[Work to do] Reproduce the full listing below unchanged, apart from the pictures.

[Collected data]
START

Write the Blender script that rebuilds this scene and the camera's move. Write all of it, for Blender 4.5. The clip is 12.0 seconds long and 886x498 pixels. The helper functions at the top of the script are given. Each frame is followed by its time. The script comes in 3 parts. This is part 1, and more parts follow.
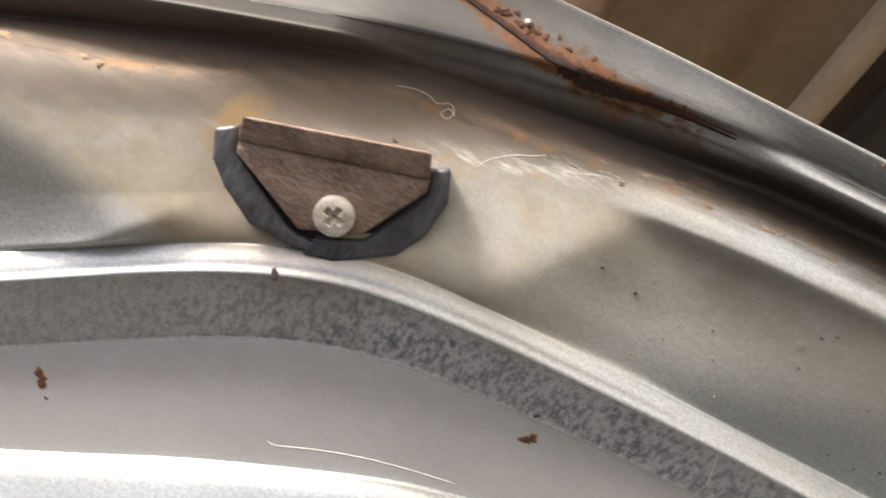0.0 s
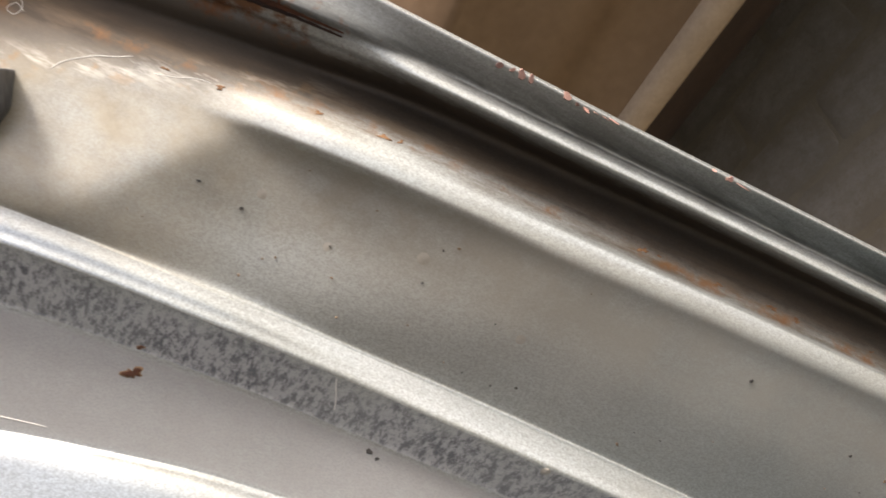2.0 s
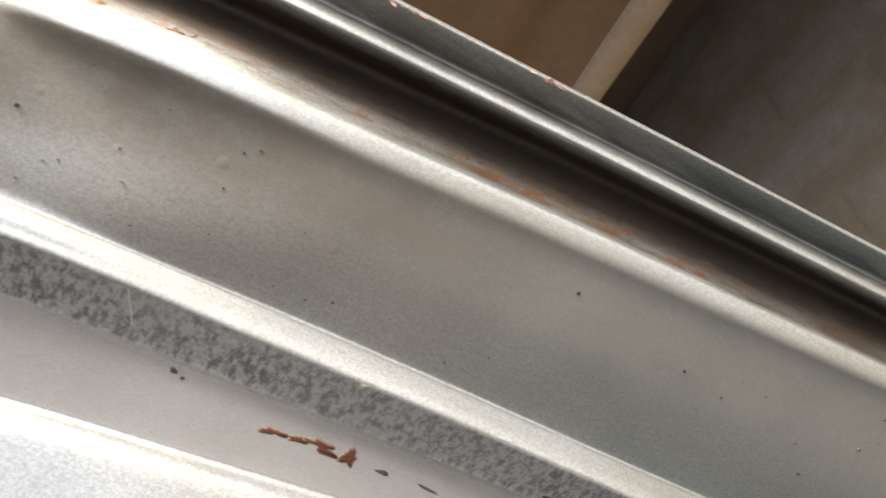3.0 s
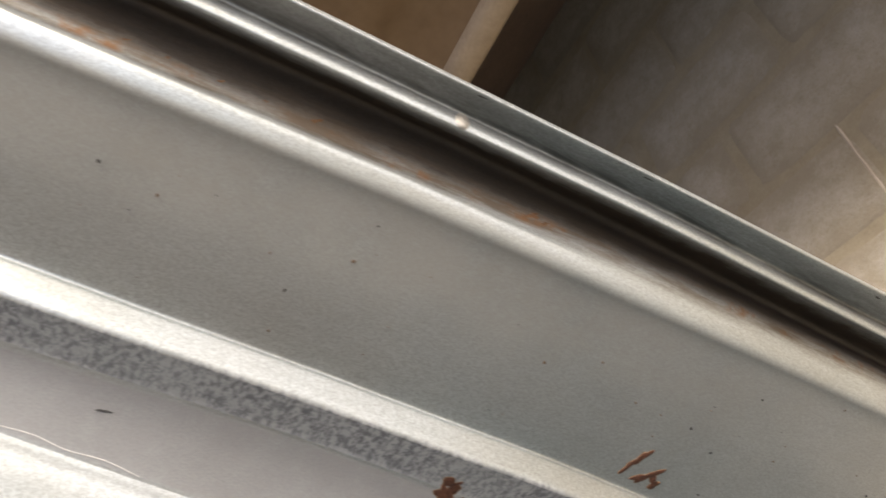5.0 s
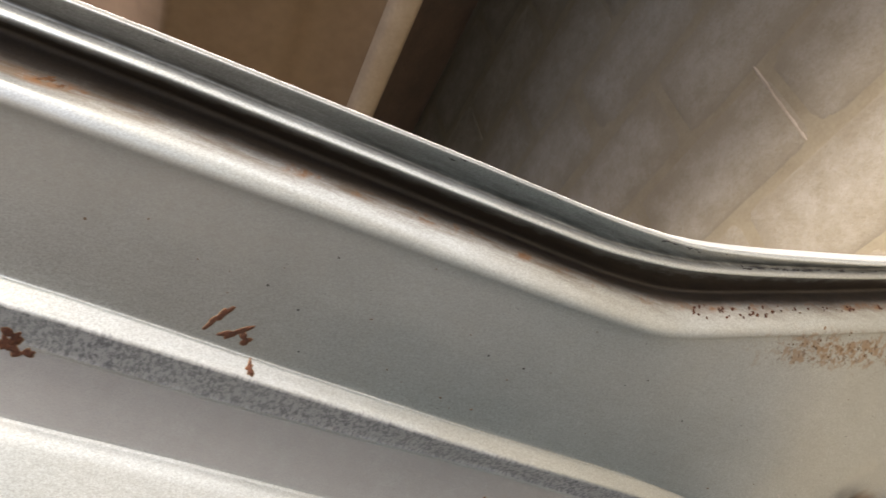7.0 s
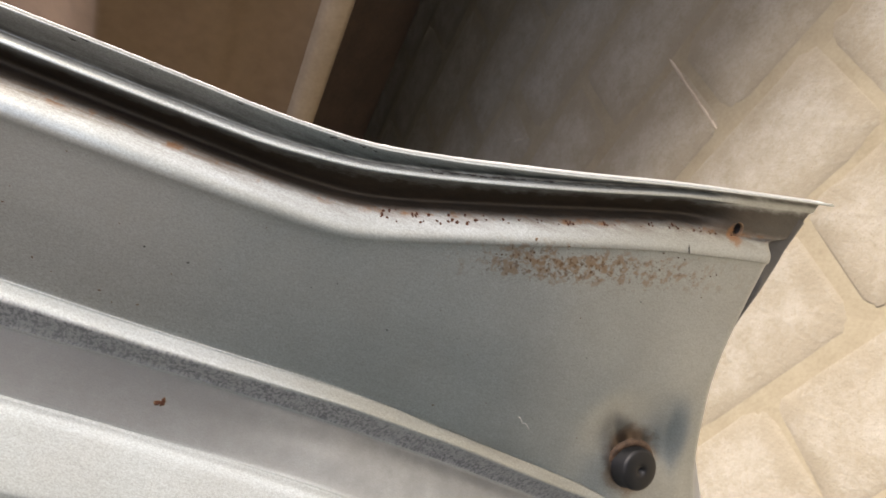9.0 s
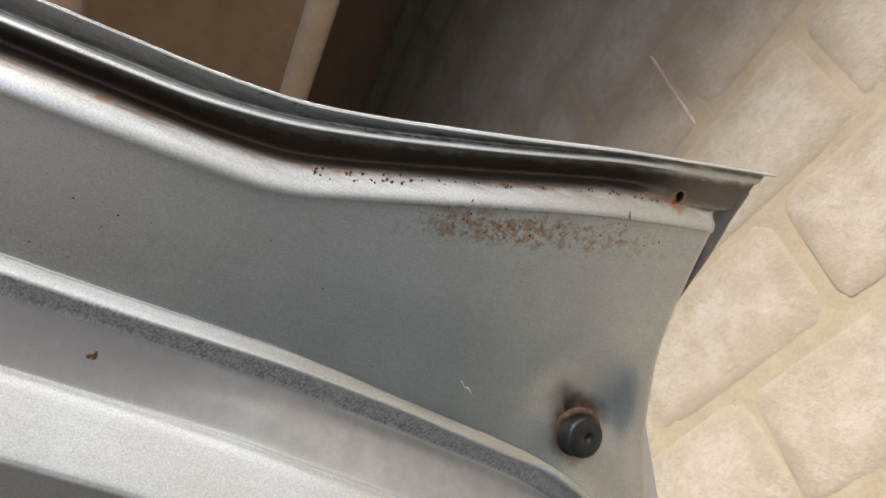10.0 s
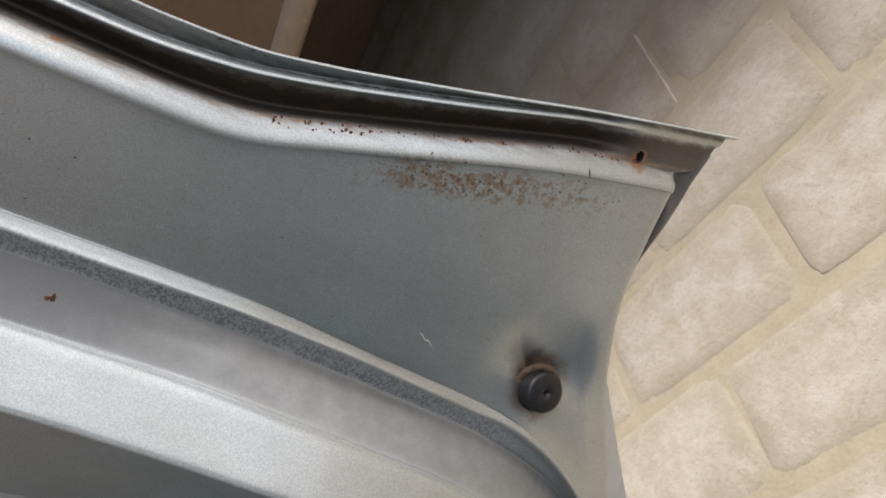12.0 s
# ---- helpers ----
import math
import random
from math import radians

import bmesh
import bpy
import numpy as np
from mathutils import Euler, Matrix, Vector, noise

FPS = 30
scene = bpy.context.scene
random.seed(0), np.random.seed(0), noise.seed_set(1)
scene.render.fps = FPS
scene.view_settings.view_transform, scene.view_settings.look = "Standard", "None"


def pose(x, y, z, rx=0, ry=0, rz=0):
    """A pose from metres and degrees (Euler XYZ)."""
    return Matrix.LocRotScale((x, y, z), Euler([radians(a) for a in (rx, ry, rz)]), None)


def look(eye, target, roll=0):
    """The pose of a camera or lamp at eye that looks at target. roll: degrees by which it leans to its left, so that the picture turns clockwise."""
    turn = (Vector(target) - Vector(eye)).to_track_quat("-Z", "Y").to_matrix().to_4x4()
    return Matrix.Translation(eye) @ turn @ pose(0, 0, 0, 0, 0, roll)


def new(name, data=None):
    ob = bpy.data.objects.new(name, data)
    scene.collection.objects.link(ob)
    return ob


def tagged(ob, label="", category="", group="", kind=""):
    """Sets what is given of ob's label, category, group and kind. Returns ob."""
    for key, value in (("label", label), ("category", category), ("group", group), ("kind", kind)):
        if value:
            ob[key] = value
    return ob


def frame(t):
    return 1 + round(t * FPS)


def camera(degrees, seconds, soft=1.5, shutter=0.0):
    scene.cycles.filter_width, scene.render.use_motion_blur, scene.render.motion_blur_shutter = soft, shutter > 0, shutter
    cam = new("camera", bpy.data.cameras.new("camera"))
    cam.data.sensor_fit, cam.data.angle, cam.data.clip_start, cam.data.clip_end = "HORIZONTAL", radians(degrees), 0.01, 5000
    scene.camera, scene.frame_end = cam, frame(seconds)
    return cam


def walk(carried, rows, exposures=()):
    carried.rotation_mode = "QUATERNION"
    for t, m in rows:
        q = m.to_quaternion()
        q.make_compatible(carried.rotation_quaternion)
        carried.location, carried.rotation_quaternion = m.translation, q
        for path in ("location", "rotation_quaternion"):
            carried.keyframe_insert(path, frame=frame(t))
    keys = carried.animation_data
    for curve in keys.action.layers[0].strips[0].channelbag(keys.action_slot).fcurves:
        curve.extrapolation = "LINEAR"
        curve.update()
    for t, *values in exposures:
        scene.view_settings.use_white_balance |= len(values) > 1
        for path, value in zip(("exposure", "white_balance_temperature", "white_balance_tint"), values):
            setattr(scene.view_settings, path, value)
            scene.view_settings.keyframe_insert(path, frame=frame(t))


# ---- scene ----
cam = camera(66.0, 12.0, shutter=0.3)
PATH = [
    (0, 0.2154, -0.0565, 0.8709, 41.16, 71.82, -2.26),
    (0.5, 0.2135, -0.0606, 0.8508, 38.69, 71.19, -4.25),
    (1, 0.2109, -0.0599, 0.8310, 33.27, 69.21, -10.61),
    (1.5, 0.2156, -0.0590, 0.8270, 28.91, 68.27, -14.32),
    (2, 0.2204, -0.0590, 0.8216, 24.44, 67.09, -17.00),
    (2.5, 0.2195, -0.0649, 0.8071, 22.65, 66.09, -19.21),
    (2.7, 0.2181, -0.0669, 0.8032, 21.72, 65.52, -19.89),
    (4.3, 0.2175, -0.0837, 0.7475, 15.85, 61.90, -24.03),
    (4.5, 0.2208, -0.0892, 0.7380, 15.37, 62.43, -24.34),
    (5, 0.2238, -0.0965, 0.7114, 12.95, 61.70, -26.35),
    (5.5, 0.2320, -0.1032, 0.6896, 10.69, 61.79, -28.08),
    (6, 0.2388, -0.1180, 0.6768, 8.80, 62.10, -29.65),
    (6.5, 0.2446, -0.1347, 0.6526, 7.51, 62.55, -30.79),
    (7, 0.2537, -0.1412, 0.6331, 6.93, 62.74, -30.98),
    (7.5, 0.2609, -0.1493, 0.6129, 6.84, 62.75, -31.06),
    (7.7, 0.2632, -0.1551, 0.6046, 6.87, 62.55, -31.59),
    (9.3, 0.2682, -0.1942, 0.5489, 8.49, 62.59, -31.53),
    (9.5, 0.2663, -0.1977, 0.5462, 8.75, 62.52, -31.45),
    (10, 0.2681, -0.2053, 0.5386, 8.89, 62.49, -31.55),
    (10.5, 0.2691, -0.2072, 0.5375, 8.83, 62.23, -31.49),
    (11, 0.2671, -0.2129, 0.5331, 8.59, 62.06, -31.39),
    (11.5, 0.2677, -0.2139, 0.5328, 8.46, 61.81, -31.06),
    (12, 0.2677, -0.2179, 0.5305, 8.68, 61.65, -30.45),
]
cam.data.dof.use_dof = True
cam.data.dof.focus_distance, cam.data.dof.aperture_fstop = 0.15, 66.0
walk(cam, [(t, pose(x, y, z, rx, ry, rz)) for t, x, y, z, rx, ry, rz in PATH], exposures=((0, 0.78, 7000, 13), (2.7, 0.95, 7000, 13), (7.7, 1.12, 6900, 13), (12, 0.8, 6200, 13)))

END

[The answer]
Write the Blender script that rebuilds this scene and the camera's move. Write all of it, for Blender 4.5. The clip is 12.0 seconds long and 886x498 pixels. The helper functions at the top of the script are given. Each frame is followed by its time. The script comes in 3 parts. This is part 1, and more parts follow.
0.0 s
2.0 s
3.0 s
5.0 s
7.0 s
9.0 s
10.0 s
12.0 s
# ---- helpers ----
import math
import random
from math import radians

import bmesh
import bpy
import numpy as np
from mathutils import Euler, Matrix, Vector, noise

FPS = 30
scene = bpy.context.scene
random.seed(0), np.random.seed(0), noise.seed_set(1)
scene.render.fps = FPS
scene.view_settings.view_transform, scene.view_settings.look = "Standard", "None"


def pose(x, y, z, rx=0, ry=0, rz=0):
    """A pose from metres and degrees (Euler XYZ)."""
    return Matrix.LocRotScale((x, y, z), Euler([radians(a) for a in (rx, ry, rz)]), None)


def look(eye, target, roll=0):
    """The pose of a camera or lamp at eye that looks at target. roll: degrees by which it leans to its left, so that the picture turns clockwise."""
    turn = (Vector(target) - Vector(eye)).to_track_quat("-Z", "Y").to_matrix().to_4x4()
    return Matrix.Translation(eye) @ turn @ pose(0, 0, 0, 0, 0, roll)


def new(name, data=None):
    ob = bpy.data.objects.new(name, data)
    scene.collection.objects.link(ob)
    return ob


def tagged(ob, label="", category="", group="", kind=""):
    """Sets what is given of ob's label, category, group and kind. Returns ob."""
    for key, value in (("label", label), ("category", category), ("group", group), ("kind", kind)):
        if value:
            ob[key] = value
    return ob


def frame(t):
    return 1 + round(t * FPS)


def camera(degrees, seconds, soft=1.5, shutter=0.0):
    scene.cycles.filter_width, scene.render.use_motion_blur, scene.render.motion_blur_shutter = soft, shutter > 0, shutter
    cam = new("camera", bpy.data.cameras.new("camera"))
    cam.data.sensor_fit, cam.data.angle, cam.data.clip_start, cam.data.clip_end = "HORIZONTAL", radians(degrees), 0.01, 5000
    scene.camera, scene.frame_end = cam, frame(seconds)
    return cam


def walk(carried, rows, exposures=()):
    carried.rotation_mode = "QUATERNION"
    for t, m in rows:
        q = m.to_quaternion()
        q.make_compatible(carried.rotation_quaternion)
        carried.location, carried.rotation_quaternion = m.translation, q
        for path in ("location", "rotation_quaternion"):
            carried.keyframe_insert(path, frame=frame(t))
    keys = carried.animation_data
    for curve in keys.action.layers[0].strips[0].channelbag(keys.action_slot).fcurves:
        curve.extrapolation = "LINEAR"
        curve.update()
    for t, *values in exposures:
        scene.view_settings.use_white_balance |= len(values) > 1
        for path, value in zip(("exposure", "white_balance_temperature", "white_balance_tint"), values):
            setattr(scene.view_settings, path, value)
            scene.view_settings.keyframe_insert(path, frame=frame(t))


# ---- scene ----
cam = camera(66.0, 12.0, shutter=0.3)
PATH = [
    (0, 0.2154, -0.0565, 0.8709, 41.16, 71.82, -2.26),
    (0.5, 0.2135, -0.0606, 0.8508, 38.69, 71.19, -4.25),
    (1, 0.2109, -0.0599, 0.8310, 33.27, 69.21, -10.61),
    (1.5, 0.2156, -0.0590, 0.8270, 28.91, 68.27, -14.32),
    (2, 0.2204, -0.0590, 0.8216, 24.44, 67.09, -17.00),
    (2.5, 0.2195, -0.0649, 0.8071, 22.65, 66.09, -19.21),
    (2.7, 0.2181, -0.0669, 0.8032, 21.72, 65.52, -19.89),
    (4.3, 0.2175, -0.0837, 0.7475, 15.85, 61.90, -24.03),
    (4.5, 0.2208, -0.0892, 0.7380, 15.37, 62.43, -24.34),
    (5, 0.2238, -0.0965, 0.7114, 12.95, 61.70, -26.35),
    (5.5, 0.2320, -0.1032, 0.6896, 10.69, 61.79, -28.08),
    (6, 0.2388, -0.1180, 0.6768, 8.80, 62.10, -29.65),
    (6.5, 0.2446, -0.1347, 0.6526, 7.51, 62.55, -30.79),
    (7, 0.2537, -0.1412, 0.6331, 6.93, 62.74, -30.98),
    (7.5, 0.2609, -0.1493, 0.6129, 6.84, 62.75, -31.06),
    (7.7, 0.2632, -0.1551, 0.6046, 6.87, 62.55, -31.59),
    (9.3, 0.2682, -0.1942, 0.5489, 8.49, 62.59, -31.53),
    (9.5, 0.2663, -0.1977, 0.5462, 8.75, 62.52, -31.45),
    (10, 0.2681, -0.2053, 0.5386, 8.89, 62.49, -31.55),
    (10.5, 0.2691, -0.2072, 0.5375, 8.83, 62.23, -31.49),
    (11, 0.2671, -0.2129, 0.5331, 8.59, 62.06, -31.39),
    (11.5, 0.2677, -0.2139, 0.5328, 8.46, 61.81, -31.06),
    (12, 0.2677, -0.2179, 0.5305, 8.68, 61.65, -30.45),
]
cam.data.dof.use_dof = True
cam.data.dof.focus_distance, cam.data.dof.aperture_fstop = 0.15, 66.0
walk(cam, [(t, pose(x, y, z, rx, ry, rz)) for t, x, y, z, rx, ry, rz in PATH], exposures=((0, 0.78, 7000, 13), (2.7, 0.95, 7000, 13), (7.7, 1.12, 6900, 13), (12, 0.8, 6200, 13)))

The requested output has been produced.